Kongresstag 1: „Fühle mich dem Erbe Münzenbergs nah“
Beim Ersten Internationalen Willi-Münzenberg-Kongress ist der Name Programm. Mithilfe von Simultanübersetzungen stellten am ersten Kongresstag angelsächsische, französische und osteuropäische Wissenschaftler ihre Forschungen zu Arbeiterbewegungen aus verschiedenen Teilen Europas vor dem Zweiten Weltkrieg vor.
Für Bernhard Bayerlein, Historiker und Mitorganisator des Kongresses, ist die transnationale Perspektive unerlässlich. Das „kombinatorische Genie“ Münzenberg habe Politik und Medien immer in globaler Weise zusammen zu führen versucht – und sei damit durchaus ein Vorbild für das 21. Jahrhundert. Eine Renationalisierung dürfe es angesichts der Probleme der Welt wie aktuell der Flüchtlingskrise nicht mehr geben. Natürlich dürfe man aber keine neuen „Heroen, Supermänner und -frauen“ erfinden, betonte Stefan Berger (Ruhr-Universität Bochum) in seinem verlesenen Grußwort.
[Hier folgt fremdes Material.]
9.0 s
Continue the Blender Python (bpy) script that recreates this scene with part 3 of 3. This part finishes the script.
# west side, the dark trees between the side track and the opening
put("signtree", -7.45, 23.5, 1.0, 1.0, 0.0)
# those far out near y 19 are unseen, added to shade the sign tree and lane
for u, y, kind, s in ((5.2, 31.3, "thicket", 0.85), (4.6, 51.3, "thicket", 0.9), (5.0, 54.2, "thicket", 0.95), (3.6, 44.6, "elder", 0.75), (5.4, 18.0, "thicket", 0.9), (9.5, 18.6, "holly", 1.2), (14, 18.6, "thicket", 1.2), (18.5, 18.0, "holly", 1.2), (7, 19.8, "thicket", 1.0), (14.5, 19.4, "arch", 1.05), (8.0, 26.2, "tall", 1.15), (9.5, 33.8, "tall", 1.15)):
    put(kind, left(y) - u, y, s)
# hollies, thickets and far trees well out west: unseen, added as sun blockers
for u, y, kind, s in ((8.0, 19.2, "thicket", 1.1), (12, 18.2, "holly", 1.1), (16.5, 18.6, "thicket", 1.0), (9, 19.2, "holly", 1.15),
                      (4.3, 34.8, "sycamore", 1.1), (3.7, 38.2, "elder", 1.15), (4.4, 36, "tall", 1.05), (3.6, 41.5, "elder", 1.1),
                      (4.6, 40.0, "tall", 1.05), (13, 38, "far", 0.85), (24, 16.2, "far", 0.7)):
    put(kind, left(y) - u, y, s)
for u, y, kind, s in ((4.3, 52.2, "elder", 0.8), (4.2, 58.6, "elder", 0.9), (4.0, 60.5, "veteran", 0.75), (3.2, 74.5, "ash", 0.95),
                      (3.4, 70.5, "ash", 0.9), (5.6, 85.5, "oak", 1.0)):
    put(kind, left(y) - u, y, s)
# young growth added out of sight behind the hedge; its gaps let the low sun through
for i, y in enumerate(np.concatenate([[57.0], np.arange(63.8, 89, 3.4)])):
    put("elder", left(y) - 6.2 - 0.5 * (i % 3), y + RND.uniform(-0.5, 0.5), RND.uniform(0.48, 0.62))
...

Bei den Vorträgen wurden Gemeinsamkeiten der proträtierten solidarischen Bewegungen deutlich. Sie dachten und handelten global – weit vor dem heute abgenutzten Schlagwort der Globalisierung,
Einen Kongress mit Merchandise-Artikeln ausstatten? Münzenberg persönlich forcierte entsprechende Postkarten, so dass die Versammlung besser öffentliche Verbreitung fand. Internationale Teilnehmer? Bei den „World Kongressen“ der Arbeiter in den 1920 und 1930er Jahren nahmen neben den üblichen westlichen Vertretern zum Beispiel Ägypter und Chinesen teil. Die Internationale Arbeiterhilfe (IAH) plakatierte mit dem Slogan „Helft China, übt Solidarität“ in deutschen Städten. Reisen zu Streikunterstützung wurden organisiert, sowie Sexualunterricht als auch Abtreibungshilfe für Frauen.
Die Zugehörigkeit zur Arbeiterklasse sollte die Identität der Menschen ausmachen anstelle nationaler und ethischer Herkunft. Münzenberg war überzeugt, dass Arbeiter, die internationale Solidarität erfuhren, dann auch revolutionär handeln würden.
Dass sich „Radikale Solidarität“ dabei auch ohne die offizielle Kommunistischen Parteien entwickelte, zeigte die slowenische Forscherin Ksenija Horvat am Beispiel der osteuropäischen Frauen auf, die als Freiwillige auf seitens der Republikaner in den Spanischen Bürgerkrieg zogen. Mehr als politische Ideologie sei es die „Compassion for the suffering of the others“, die Identifikation mit Spanien gewesen, die die Frauen motivierte.
Für den Höhepunkt am ersten Kongressabend sorge schließlich Bodo Ramelow. Der thüringische Ministerpräsident (DIE LINKE) sollte über den „politischen Realismus in schwierigen Zeiten“ reden – angesichts der akuten Flüchtlingskrise hatte Ramelow (leider) genug Themenmaterial. Aufgrund des großen Einwohnerverlustes Thüringens seit der Wende stünden viele Wohnungen frei und dank der überwältigenden Hilfsbereitschaft der Bürger habe man die ersten Flüchtlingswellen bewältigen können. Um sich um die nächsten zweitausend und noch mehr humanitär zu kümmern,brauche es aber nun dringend finanzielle Hilfe von Bund. Er habe in einer „Messe vor 10 Kindern ohne Eltern“ gestanden, aber die Bundesregierung gebe nicht mal „eine Bratwurst“, beklagte sich Ramelow über Finanzminister Schäuble. Für den Satz „Fluchtursachen bekämpfen, nicht die Flüchtlinge“ bekam er donnernden Applaus vom Publikum.
„Ich fühle mich dem Erbe Münzenbergs nah“, so Ramelow, denn der habe immer nach neuen Lösungen für schwierige Probleme gesucht. Genau das sei gerade auch seine Aufgabe als Ministerpräsident.
Morgen beginnt der Münzenberg-Kongress bereits um 9. Uhr. Kommen lohnt sich allerdings, da seltene Fotos und Filme der Arbeiterbewegung vor dem zweiten Weltkrieg im Mittelpunkt stehen.